### Problem
Type out the data exactly as given. Skip any image.

+++

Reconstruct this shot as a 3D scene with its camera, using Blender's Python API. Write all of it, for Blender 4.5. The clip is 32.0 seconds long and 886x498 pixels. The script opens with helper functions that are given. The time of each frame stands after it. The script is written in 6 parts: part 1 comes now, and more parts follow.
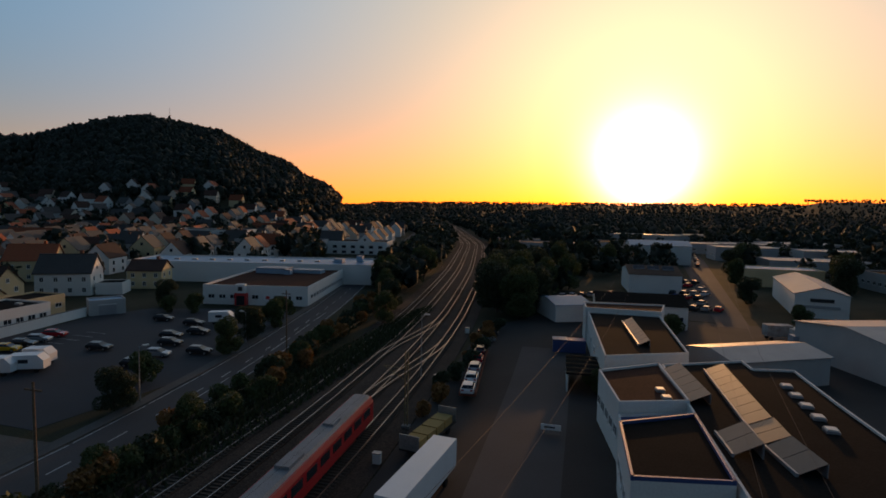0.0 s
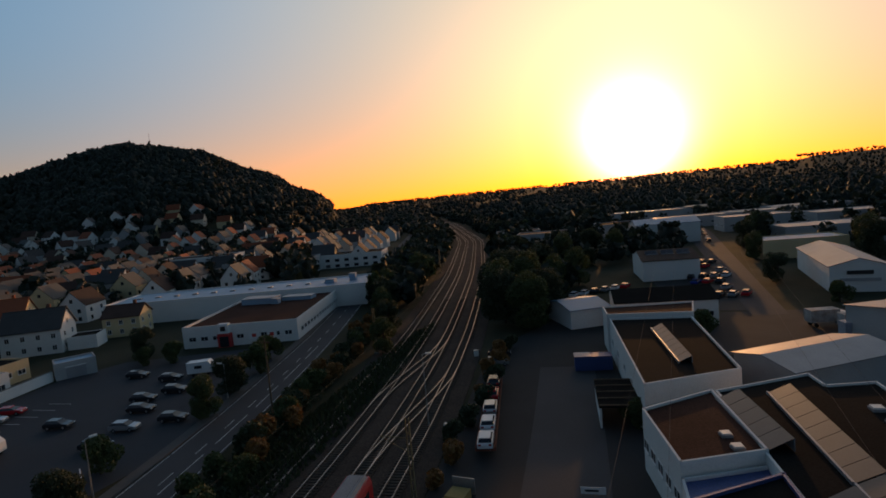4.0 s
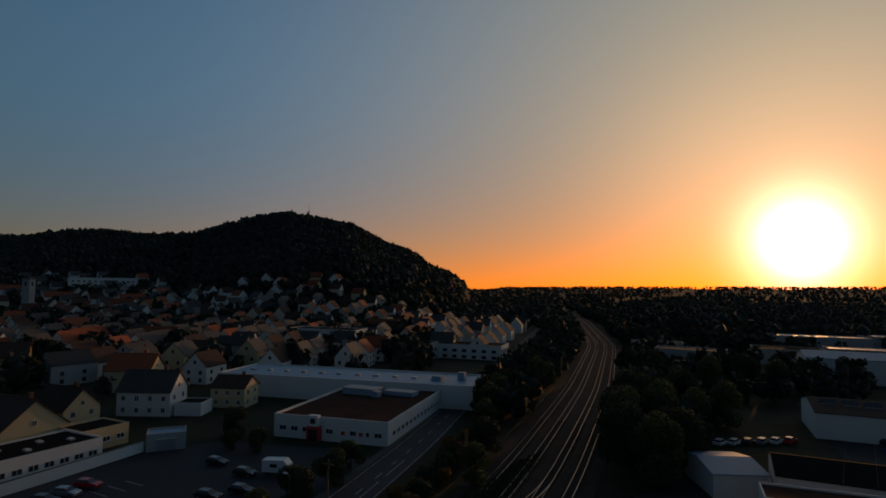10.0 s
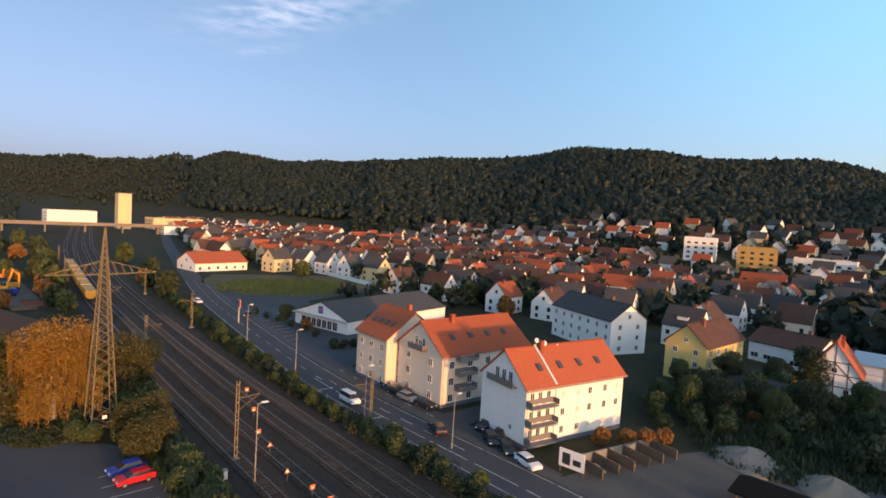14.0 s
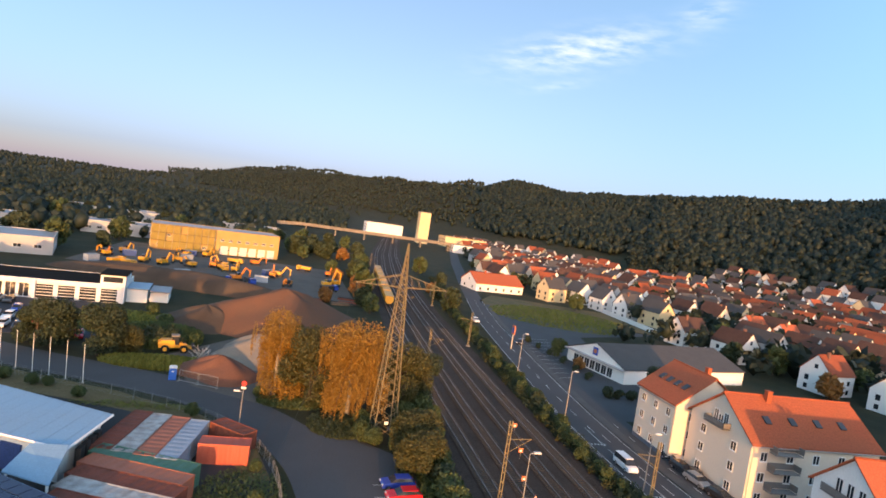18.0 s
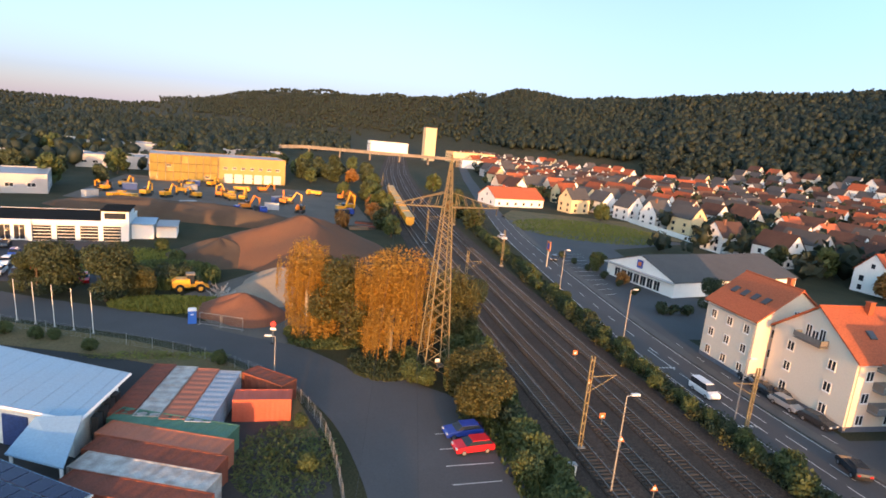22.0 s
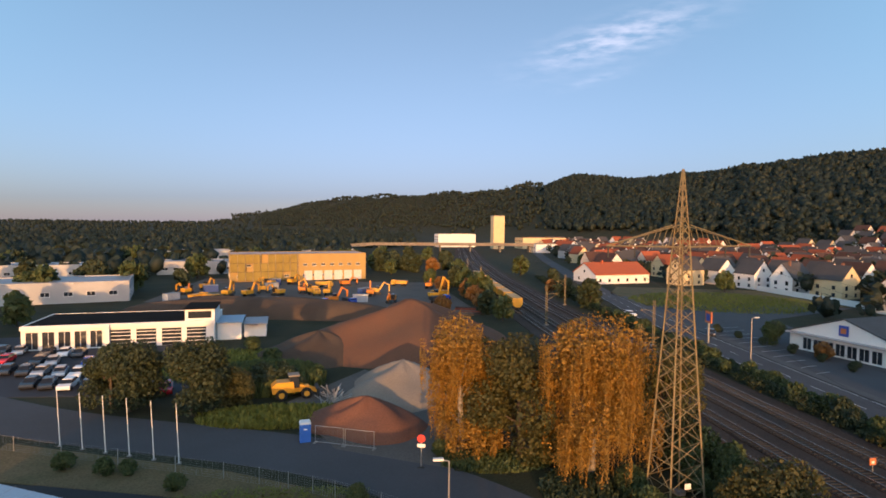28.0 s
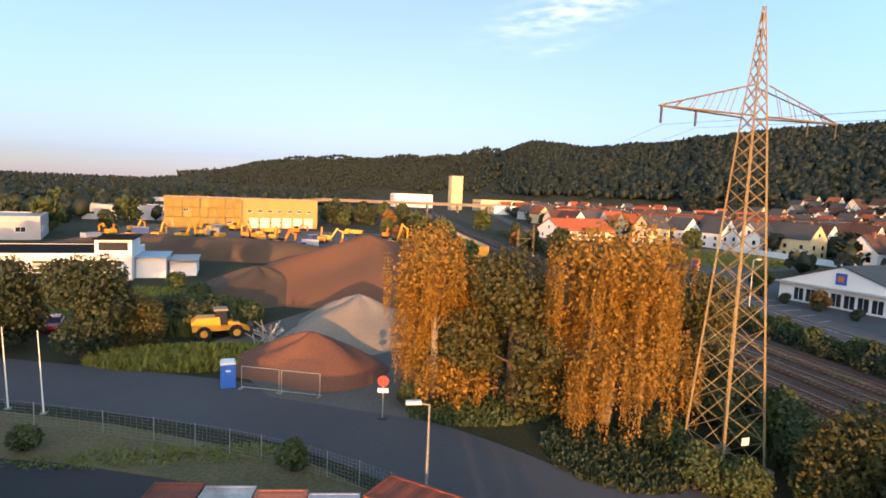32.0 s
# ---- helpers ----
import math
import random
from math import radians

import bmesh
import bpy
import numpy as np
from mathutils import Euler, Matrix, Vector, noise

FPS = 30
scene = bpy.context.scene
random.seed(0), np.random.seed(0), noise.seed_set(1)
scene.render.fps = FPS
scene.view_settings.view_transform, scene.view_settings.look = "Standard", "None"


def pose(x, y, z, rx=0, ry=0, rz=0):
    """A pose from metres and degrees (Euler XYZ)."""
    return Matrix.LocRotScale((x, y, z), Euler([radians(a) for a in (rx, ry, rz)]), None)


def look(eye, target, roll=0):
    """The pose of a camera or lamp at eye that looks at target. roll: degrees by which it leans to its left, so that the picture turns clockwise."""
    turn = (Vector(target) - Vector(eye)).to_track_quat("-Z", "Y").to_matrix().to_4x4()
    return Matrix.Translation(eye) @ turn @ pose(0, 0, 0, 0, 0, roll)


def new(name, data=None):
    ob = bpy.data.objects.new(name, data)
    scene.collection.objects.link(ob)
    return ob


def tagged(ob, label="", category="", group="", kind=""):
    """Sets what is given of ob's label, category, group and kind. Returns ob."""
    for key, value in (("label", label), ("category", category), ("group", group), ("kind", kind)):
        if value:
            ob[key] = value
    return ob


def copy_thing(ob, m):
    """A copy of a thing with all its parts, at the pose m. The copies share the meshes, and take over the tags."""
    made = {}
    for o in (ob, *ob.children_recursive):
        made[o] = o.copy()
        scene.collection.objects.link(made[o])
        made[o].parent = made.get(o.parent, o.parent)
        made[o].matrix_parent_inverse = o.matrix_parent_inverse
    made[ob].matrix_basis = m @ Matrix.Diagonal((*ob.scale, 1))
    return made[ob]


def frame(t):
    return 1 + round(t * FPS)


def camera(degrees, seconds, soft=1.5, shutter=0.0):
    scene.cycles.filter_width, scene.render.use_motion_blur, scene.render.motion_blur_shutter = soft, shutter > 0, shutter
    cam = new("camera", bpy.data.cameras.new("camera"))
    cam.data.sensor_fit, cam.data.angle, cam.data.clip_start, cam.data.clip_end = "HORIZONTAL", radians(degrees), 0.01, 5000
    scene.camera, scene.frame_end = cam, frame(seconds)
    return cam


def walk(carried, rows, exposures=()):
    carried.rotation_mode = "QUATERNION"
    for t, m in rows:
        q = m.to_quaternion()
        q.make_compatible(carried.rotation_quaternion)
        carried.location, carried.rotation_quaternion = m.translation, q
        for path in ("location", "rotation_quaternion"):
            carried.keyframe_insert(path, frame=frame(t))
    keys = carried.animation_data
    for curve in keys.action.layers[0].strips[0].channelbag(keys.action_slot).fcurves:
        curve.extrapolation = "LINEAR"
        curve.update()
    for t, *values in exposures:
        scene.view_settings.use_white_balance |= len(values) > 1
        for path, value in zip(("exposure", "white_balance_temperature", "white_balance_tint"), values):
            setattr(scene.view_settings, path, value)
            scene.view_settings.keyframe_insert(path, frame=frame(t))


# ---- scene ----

+++

### Task result
Reconstruct this shot as a 3D scene with its camera, using Blender's Python API. Write all of it, for Blender 4.5. The clip is 32.0 seconds long and 886x498 pixels. The script opens with helper functions that are given. The time of each frame stands after it. The script is written in 6 parts: part 1 comes now, and more parts follow.
0.0 s
4.0 s
10.0 s
14.0 s
18.0 s
22.0 s
28.0 s
32.0 s
# ---- helpers ----
import math
import random
from math import radians

import bmesh
import bpy
import numpy as np
from mathutils import Euler, Matrix, Vector, noise

FPS = 30
scene = bpy.context.scene
random.seed(0), np.random.seed(0), noise.seed_set(1)
scene.render.fps = FPS
scene.view_settings.view_transform, scene.view_settings.look = "Standard", "None"


def pose(x, y, z, rx=0, ry=0, rz=0):
    """A pose from metres and degrees (Euler XYZ)."""
    return Matrix.LocRotScale((x, y, z), Euler([radians(a) for a in (rx, ry, rz)]), None)


def look(eye, target, roll=0):
    """The pose of a camera or lamp at eye that looks at target. roll: degrees by which it leans to its left, so that the picture turns clockwise."""
    turn = (Vector(target) - Vector(eye)).to_track_quat("-Z", "Y").to_matrix().to_4x4()
    return Matrix.Translation(eye) @ turn @ pose(0, 0, 0, 0, 0, roll)


def new(name, data=None):
    ob = bpy.data.objects.new(name, data)
    scene.collection.objects.link(ob)
    return ob


def tagged(ob, label="", category="", group="", kind=""):
    """Sets what is given of ob's label, category, group and kind. Returns ob."""
    for key, value in (("label", label), ("category", category), ("group", group), ("kind", kind)):
        if value:
            ob[key] = value
    return ob


def copy_thing(ob, m):
    """A copy of a thing with all its parts, at the pose m. The copies share the meshes, and take over the tags."""
    made = {}
    for o in (ob, *ob.children_recursive):
        made[o] = o.copy()
        scene.collection.objects.link(made[o])
        made[o].parent = made.get(o.parent, o.parent)
        made[o].matrix_parent_inverse = o.matrix_parent_inverse
    made[ob].matrix_basis = m @ Matrix.Diagonal((*ob.scale, 1))
    return made[ob]


def frame(t):
    return 1 + round(t * FPS)


def camera(degrees, seconds, soft=1.5, shutter=0.0):
    scene.cycles.filter_width, scene.render.use_motion_blur, scene.render.motion_blur_shutter = soft, shutter > 0, shutter
    cam = new("camera", bpy.data.cameras.new("camera"))
    cam.data.sensor_fit, cam.data.angle, cam.data.clip_start, cam.data.clip_end = "HORIZONTAL", radians(degrees), 0.01, 5000
    scene.camera, scene.frame_end = cam, frame(seconds)
    return cam


def walk(carried, rows, exposures=()):
    carried.rotation_mode = "QUATERNION"
    for t, m in rows:
        q = m.to_quaternion()
        q.make_compatible(carried.rotation_quaternion)
        carried.location, carried.rotation_quaternion = m.translation, q
        for path in ("location", "rotation_quaternion"):
            carried.keyframe_insert(path, frame=frame(t))
    keys = carried.animation_data
    for curve in keys.action.layers[0].strips[0].channelbag(keys.action_slot).fcurves:
        curve.extrapolation = "LINEAR"
        curve.update()
    for t, *values in exposures:
        scene.view_settings.use_white_balance |= len(values) > 1
        for path, value in zip(("exposure", "white_balance_temperature", "white_balance_tint"), values):
            setattr(scene.view_settings, path, value)
            scene.view_settings.keyframe_insert(path, frame=frame(t))


# ---- scene ----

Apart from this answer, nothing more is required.